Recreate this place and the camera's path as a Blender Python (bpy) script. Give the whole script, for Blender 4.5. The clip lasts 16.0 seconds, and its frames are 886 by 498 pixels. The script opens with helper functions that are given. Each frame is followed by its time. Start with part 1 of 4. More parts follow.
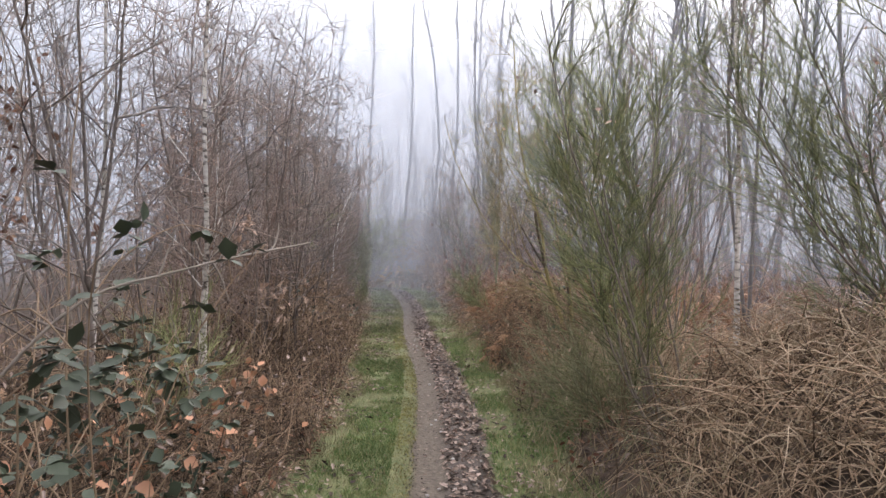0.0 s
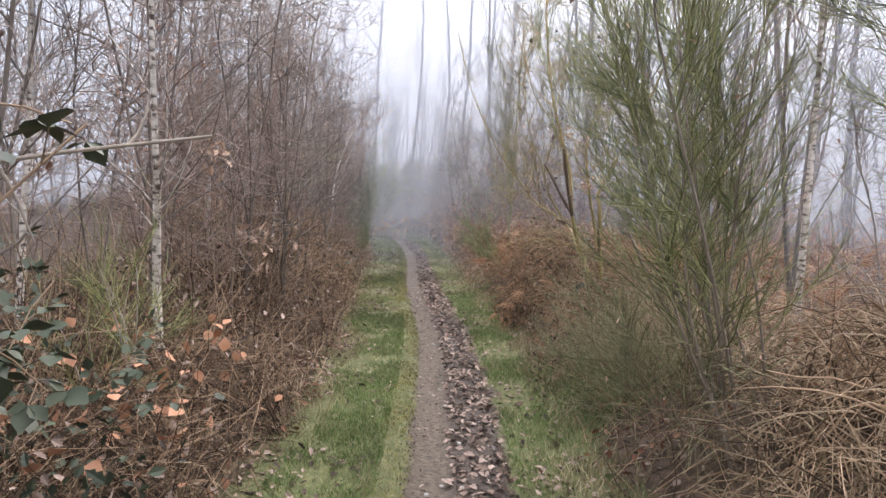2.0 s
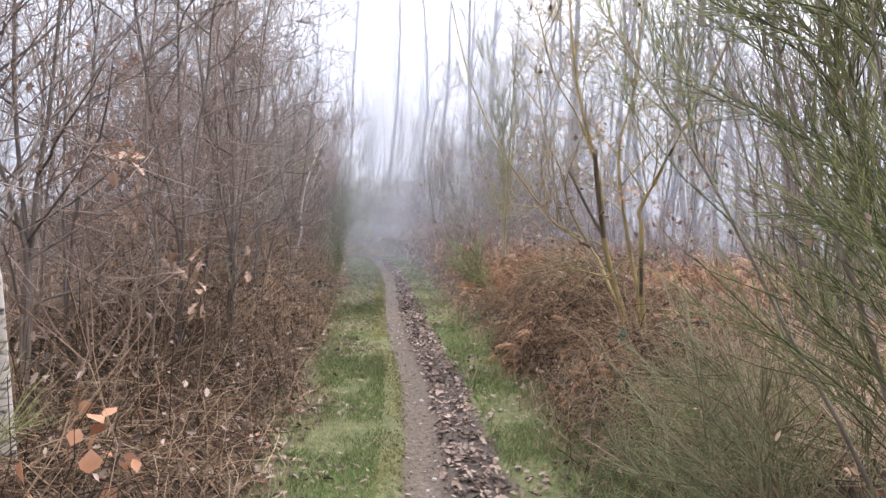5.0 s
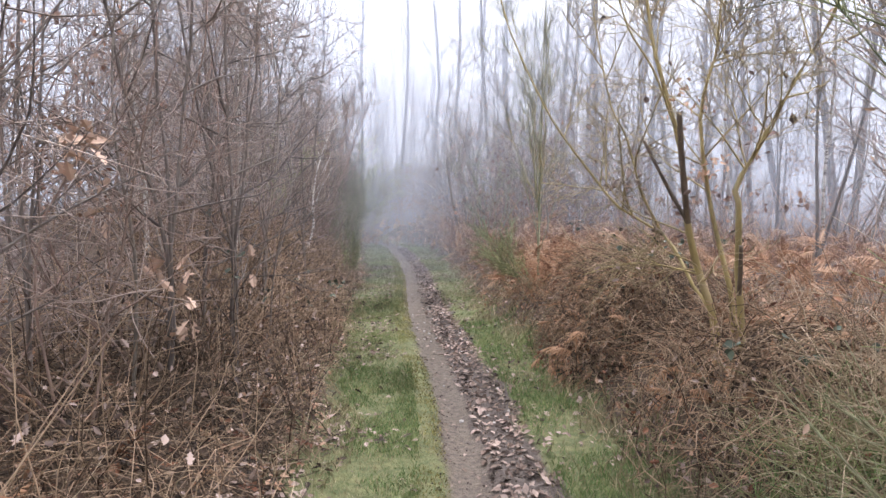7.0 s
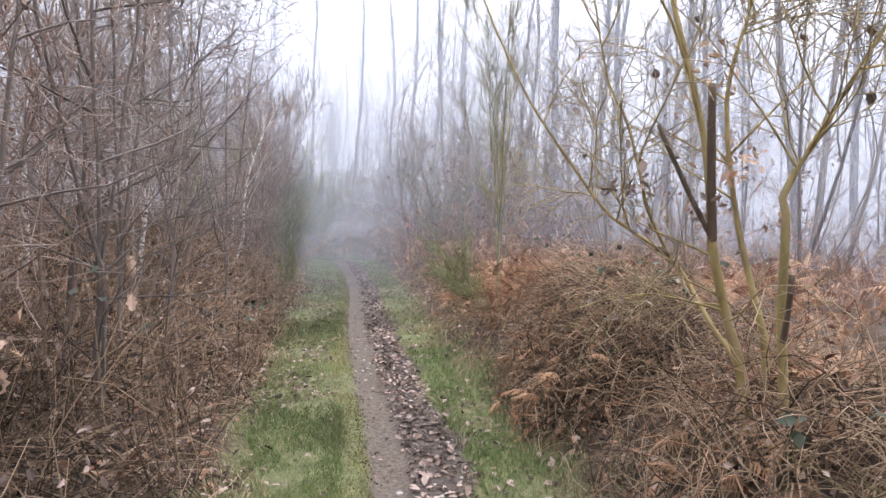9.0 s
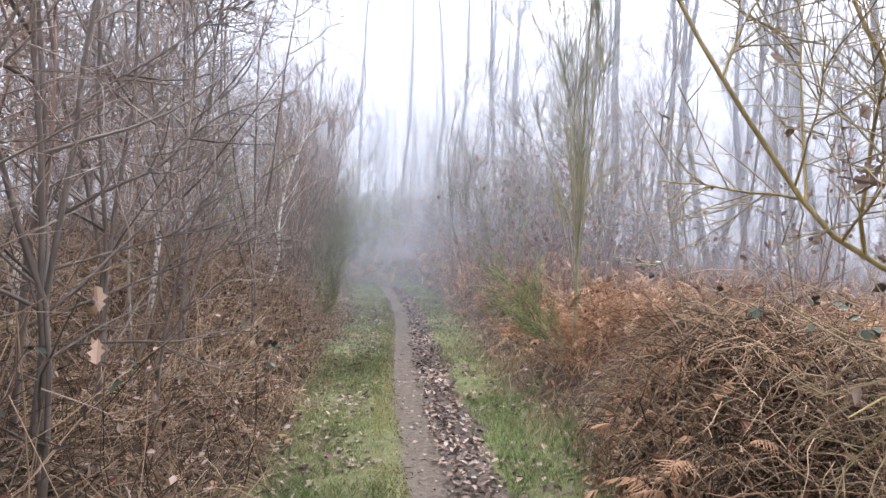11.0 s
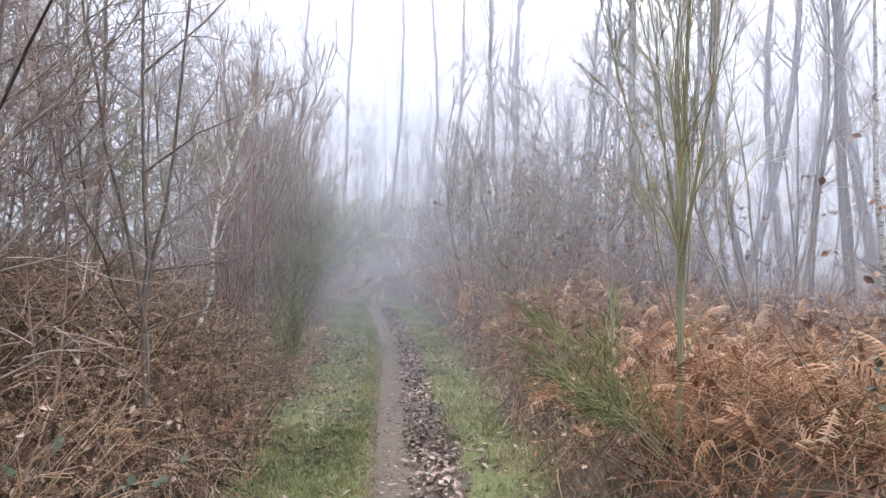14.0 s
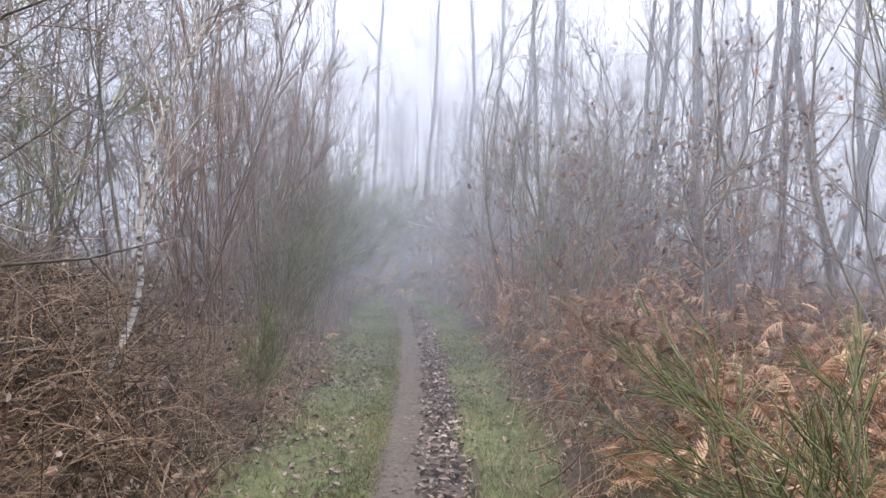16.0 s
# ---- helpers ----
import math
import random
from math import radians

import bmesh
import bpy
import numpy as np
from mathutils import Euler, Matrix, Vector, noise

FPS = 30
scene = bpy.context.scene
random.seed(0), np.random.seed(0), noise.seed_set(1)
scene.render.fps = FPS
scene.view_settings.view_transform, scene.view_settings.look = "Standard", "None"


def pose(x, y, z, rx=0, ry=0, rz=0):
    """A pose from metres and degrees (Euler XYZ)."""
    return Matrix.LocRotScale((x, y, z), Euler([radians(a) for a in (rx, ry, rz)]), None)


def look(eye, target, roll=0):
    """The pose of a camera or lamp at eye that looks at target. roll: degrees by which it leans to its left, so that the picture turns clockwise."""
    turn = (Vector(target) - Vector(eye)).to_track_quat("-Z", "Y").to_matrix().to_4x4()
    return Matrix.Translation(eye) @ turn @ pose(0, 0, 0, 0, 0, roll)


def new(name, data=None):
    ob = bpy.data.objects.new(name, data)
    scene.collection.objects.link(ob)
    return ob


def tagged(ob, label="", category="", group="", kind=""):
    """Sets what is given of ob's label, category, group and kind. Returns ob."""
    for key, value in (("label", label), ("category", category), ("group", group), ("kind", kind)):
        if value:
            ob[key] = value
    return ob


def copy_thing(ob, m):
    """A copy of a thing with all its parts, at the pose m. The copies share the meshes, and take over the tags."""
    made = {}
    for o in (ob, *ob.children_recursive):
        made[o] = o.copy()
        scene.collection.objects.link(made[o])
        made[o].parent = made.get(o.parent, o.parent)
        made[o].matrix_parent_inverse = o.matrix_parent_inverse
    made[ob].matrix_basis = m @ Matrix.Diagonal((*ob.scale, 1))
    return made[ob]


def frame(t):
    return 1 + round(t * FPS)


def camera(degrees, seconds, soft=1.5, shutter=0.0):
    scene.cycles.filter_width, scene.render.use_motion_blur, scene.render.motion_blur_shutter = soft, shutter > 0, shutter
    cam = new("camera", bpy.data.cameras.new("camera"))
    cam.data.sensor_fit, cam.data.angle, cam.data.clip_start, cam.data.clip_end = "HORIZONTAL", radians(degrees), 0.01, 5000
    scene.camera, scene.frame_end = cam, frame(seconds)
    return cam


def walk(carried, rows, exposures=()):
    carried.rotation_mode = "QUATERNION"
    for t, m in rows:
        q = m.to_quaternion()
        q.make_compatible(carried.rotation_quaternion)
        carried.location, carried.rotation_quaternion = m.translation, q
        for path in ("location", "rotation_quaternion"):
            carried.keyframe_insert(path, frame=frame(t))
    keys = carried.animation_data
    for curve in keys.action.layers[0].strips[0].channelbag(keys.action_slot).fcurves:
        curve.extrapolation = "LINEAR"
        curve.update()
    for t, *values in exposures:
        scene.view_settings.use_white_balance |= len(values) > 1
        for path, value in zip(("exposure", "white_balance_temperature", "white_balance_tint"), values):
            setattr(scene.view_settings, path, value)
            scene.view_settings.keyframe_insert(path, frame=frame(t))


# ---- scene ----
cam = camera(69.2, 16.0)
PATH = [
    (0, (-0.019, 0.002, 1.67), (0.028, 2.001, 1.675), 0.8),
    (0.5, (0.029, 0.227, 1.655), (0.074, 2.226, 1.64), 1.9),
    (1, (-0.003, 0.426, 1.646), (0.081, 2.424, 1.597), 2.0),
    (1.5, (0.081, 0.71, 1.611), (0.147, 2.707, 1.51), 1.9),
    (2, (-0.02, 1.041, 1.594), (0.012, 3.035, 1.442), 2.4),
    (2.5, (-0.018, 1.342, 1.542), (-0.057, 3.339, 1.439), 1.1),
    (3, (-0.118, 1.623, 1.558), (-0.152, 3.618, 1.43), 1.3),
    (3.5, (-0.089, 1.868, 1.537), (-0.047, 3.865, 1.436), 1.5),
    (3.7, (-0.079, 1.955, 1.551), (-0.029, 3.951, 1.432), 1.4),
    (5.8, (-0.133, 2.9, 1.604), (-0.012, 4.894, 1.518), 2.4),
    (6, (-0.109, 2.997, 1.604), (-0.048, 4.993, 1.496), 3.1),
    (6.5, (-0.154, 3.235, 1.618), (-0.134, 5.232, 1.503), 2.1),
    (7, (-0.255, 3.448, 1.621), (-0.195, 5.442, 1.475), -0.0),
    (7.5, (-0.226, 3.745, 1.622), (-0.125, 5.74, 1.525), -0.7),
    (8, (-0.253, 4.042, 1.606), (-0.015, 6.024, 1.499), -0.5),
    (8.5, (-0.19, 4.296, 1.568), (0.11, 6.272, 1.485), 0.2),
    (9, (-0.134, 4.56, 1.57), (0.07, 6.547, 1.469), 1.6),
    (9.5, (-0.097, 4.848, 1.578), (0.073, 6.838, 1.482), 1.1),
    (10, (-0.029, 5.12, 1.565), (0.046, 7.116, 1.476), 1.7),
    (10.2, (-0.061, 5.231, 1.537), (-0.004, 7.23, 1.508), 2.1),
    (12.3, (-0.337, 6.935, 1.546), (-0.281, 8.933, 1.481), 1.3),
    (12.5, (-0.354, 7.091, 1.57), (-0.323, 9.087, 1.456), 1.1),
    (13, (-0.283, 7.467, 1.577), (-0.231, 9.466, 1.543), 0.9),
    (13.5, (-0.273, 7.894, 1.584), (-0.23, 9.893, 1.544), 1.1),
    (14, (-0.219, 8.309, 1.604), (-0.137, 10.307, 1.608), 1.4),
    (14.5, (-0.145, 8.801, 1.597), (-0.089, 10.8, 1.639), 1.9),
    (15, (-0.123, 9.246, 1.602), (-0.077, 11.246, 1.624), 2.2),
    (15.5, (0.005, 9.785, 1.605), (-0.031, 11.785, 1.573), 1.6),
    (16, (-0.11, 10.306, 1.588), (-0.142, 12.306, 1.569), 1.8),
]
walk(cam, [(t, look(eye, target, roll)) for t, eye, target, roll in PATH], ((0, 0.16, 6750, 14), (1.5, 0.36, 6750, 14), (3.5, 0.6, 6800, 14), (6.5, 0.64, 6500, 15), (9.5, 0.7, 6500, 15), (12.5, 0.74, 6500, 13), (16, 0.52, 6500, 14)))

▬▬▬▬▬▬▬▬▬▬

# Task statement:
Count each line where the string "group" occurs, and write only the number.

# Result of this exercise:
3